### CHALLENGE
Find the line containing "q.make_compatible(carried.rotation_quaternion)" and copy it exactly, along with every line after it up to and including the line containing "scene.view_settings.keyframe_insert(path, frame=frame(t))". Copy nothing else.

### DATASET CONTENT
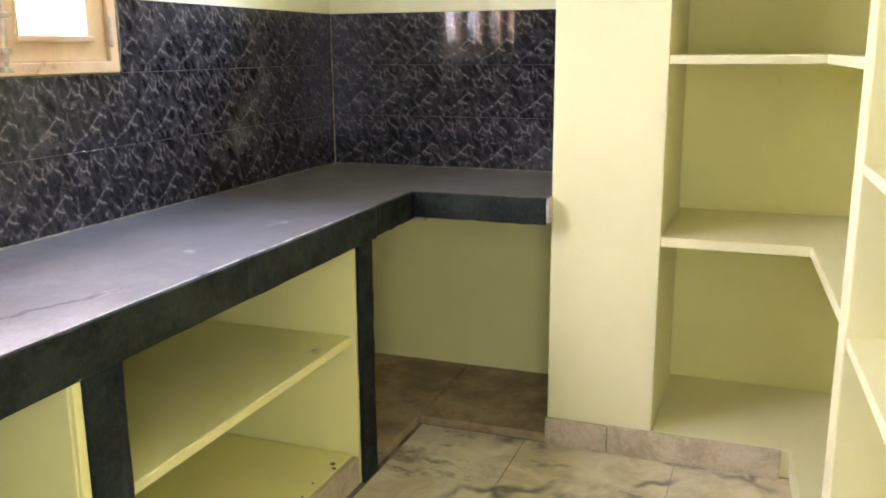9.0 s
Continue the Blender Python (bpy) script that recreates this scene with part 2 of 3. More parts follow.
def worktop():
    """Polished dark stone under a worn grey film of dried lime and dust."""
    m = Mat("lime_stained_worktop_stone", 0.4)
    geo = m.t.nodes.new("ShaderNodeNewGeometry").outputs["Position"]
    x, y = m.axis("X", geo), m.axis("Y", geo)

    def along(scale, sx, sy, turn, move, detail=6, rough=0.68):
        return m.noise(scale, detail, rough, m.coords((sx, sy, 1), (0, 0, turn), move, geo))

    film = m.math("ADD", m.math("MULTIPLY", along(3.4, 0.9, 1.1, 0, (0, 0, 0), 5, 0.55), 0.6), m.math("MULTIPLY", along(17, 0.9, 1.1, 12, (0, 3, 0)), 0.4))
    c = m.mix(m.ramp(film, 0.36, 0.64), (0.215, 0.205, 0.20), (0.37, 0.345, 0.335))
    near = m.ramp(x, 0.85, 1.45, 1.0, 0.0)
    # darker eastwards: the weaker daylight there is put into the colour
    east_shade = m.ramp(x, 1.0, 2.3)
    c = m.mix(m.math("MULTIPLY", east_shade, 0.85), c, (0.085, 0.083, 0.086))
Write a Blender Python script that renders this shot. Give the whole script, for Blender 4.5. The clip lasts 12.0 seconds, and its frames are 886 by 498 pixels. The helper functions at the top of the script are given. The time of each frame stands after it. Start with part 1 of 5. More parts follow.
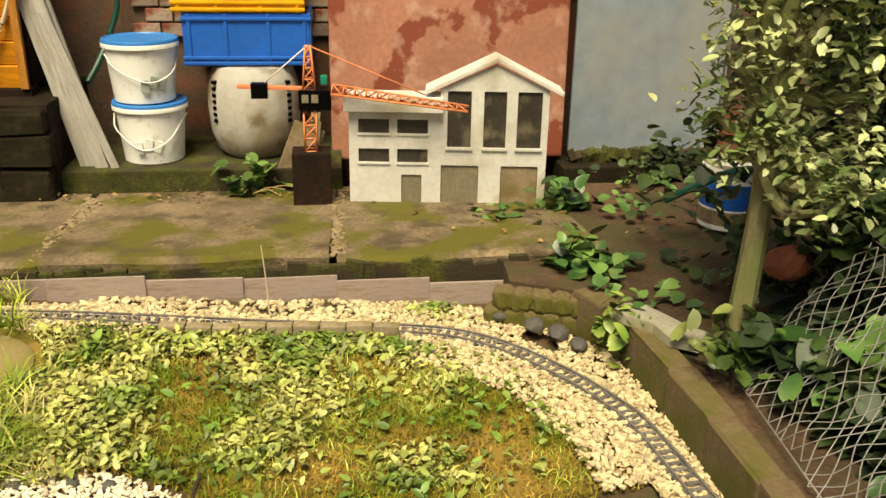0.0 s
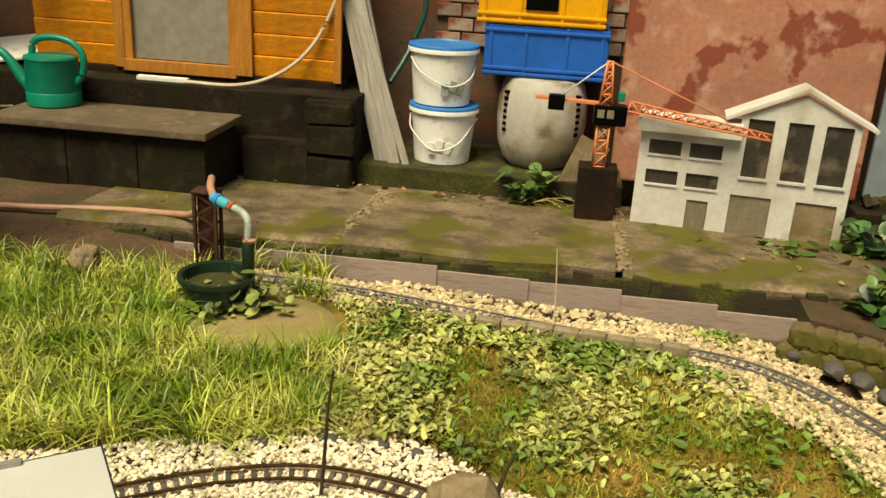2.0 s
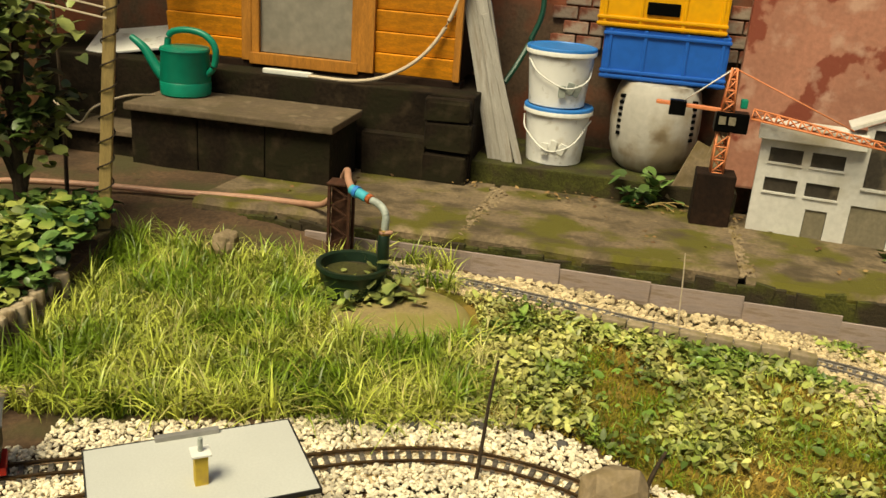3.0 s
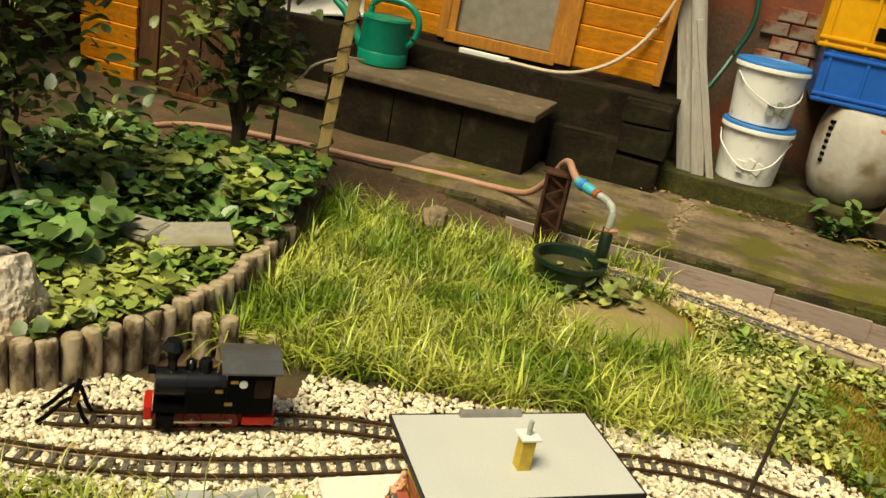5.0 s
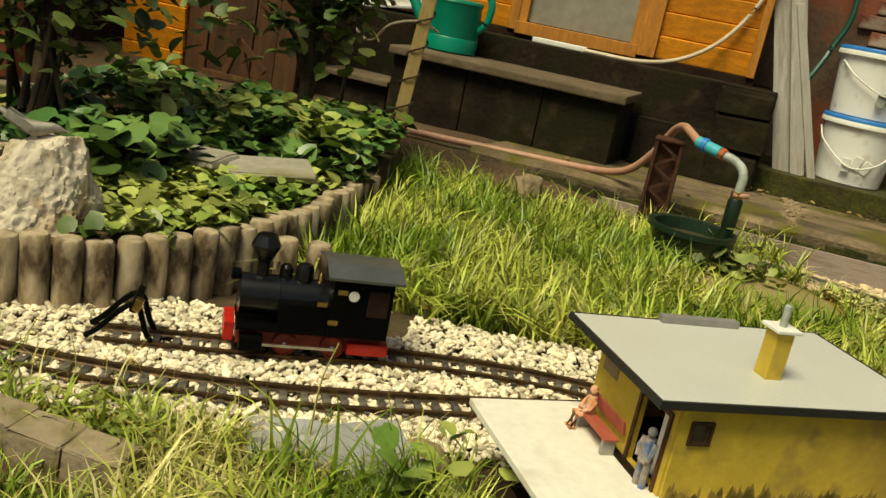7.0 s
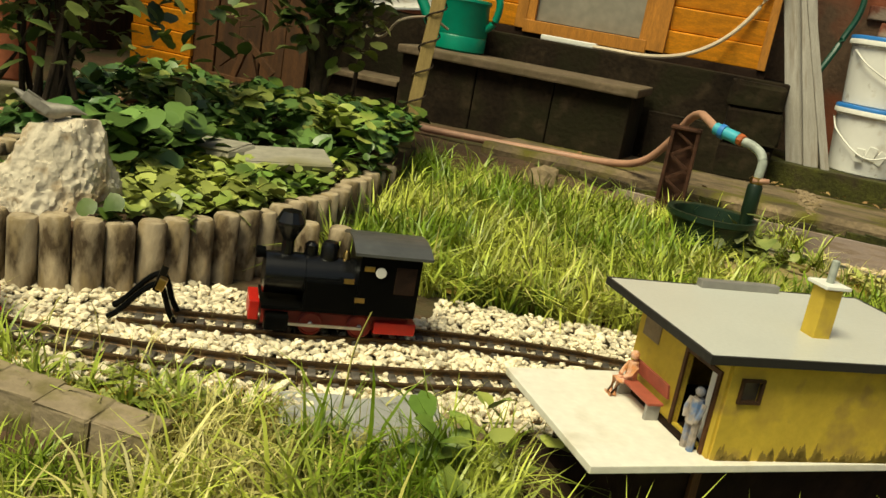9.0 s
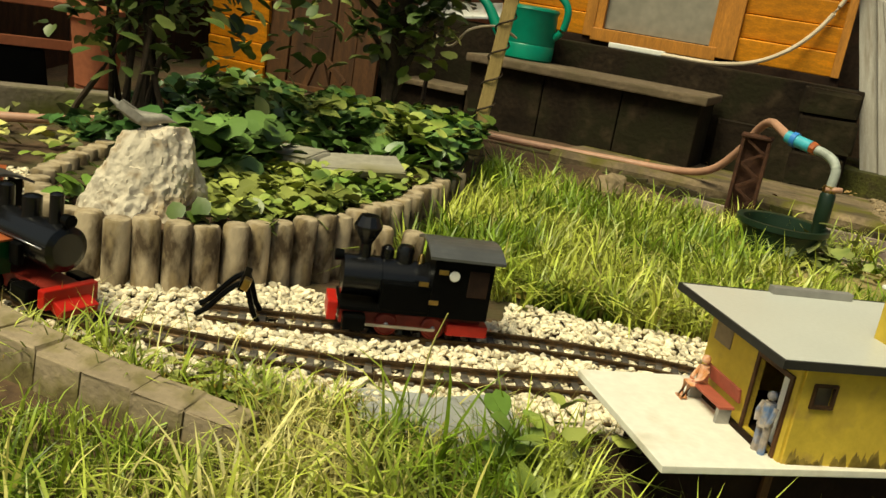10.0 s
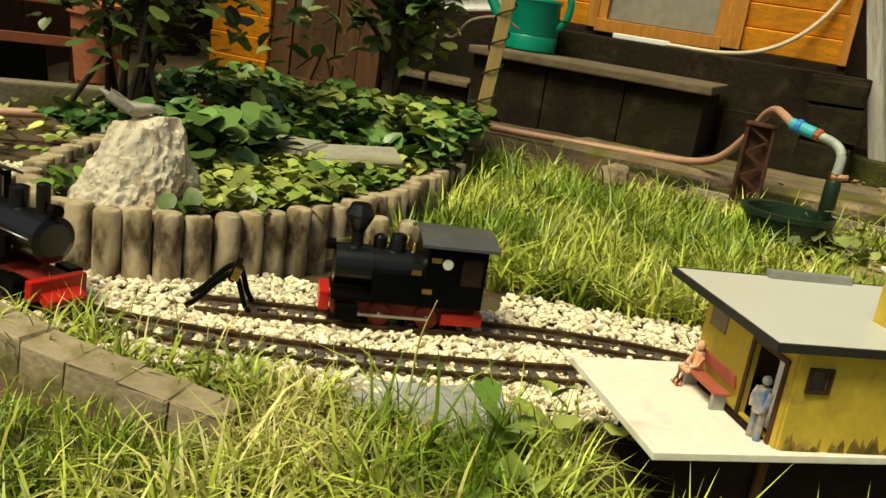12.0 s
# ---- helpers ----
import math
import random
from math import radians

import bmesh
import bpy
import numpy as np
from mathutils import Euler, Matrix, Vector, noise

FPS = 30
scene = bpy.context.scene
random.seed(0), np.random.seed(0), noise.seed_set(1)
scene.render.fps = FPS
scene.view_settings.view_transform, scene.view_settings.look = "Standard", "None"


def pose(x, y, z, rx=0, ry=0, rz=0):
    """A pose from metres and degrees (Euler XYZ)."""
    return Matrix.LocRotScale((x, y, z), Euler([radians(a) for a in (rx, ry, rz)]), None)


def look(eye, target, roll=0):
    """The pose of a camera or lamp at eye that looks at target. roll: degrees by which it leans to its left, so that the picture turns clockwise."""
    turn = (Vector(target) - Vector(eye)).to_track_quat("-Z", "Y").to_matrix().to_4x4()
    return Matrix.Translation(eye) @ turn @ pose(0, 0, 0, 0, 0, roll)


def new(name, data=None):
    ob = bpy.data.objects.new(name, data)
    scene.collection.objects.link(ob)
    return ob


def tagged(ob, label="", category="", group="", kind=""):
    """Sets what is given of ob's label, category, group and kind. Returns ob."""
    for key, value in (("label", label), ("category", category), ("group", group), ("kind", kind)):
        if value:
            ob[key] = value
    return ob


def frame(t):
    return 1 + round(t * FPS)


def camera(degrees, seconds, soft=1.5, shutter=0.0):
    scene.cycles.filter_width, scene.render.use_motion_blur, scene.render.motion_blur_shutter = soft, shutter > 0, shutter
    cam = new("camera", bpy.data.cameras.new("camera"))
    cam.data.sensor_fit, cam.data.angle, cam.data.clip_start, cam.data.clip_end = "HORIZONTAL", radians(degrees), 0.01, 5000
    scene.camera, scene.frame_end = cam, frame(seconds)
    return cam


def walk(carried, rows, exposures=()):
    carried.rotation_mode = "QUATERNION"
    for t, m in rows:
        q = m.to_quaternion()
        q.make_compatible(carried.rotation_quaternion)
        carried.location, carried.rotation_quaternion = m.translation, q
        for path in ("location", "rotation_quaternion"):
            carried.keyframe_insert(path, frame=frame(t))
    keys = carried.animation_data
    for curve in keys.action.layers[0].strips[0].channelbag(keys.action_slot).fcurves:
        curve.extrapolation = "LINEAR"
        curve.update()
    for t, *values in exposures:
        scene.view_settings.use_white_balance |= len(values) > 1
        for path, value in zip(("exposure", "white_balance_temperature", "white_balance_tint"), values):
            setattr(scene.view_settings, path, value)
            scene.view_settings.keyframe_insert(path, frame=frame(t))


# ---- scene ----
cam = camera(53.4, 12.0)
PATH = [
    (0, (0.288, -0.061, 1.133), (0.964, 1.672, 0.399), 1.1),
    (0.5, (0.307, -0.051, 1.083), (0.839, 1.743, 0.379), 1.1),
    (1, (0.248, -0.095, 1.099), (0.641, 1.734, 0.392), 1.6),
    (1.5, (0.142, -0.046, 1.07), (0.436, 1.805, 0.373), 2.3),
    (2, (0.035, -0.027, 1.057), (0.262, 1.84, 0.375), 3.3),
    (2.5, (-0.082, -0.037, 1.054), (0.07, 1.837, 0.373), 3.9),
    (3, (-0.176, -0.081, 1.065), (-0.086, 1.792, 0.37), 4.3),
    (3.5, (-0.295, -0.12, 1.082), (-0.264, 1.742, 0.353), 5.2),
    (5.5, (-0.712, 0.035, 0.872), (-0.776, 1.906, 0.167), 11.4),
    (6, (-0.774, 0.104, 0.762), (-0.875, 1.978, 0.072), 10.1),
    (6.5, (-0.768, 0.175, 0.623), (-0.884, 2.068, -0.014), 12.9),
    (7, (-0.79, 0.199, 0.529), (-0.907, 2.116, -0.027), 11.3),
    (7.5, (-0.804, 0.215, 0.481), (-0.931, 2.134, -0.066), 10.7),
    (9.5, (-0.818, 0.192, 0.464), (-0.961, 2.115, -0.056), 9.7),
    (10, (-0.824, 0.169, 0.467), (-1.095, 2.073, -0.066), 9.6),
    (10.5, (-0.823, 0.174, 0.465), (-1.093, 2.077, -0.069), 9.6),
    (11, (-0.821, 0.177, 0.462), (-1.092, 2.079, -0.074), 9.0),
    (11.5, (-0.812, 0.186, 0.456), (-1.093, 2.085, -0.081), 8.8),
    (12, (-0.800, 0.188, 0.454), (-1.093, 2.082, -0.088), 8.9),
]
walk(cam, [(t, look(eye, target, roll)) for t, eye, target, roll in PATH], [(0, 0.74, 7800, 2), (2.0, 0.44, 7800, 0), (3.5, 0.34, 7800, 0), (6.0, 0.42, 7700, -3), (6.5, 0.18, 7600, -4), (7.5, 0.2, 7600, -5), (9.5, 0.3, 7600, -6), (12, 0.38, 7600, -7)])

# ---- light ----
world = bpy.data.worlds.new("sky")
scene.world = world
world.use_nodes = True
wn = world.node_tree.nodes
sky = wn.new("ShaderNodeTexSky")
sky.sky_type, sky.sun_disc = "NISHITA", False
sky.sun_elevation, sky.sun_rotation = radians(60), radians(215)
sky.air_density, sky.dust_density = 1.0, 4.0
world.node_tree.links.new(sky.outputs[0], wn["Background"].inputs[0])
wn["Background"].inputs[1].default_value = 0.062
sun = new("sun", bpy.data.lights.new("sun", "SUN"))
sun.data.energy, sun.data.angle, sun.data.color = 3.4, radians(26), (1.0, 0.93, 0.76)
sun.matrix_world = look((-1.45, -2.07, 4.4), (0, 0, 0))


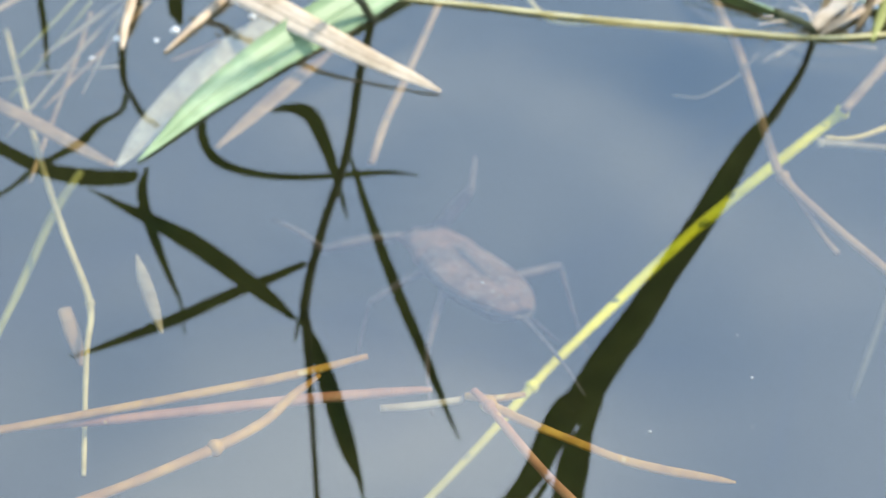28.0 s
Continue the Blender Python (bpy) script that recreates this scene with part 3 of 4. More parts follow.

### RESULT OF THIS EXERCISE
        q.make_compatible(carried.rotation_quaternion)
        carried.location, carried.rotation_quaternion = m.translation, q
        for path in ("location", "rotation_quaternion"):
            carried.keyframe_insert(path, frame=frame(t))
    keys = carried.animation_data
    for curve in keys.action.layers[0].strips[0].channelbag(keys.action_slot).fcurves:
        curve.extrapolation = "LINEAR"
        curve.update()
    for t, *values in exposures:
        scene.view_settings.use_white_balance |= len(values) > 1
        for path, value in zip(("exposure", "white_balance_temperature", "white_balance_tint"), values):
            setattr(scene.view_settings, path, value)
            scene.view_settings.keyframe_insert(path, frame=frame(t))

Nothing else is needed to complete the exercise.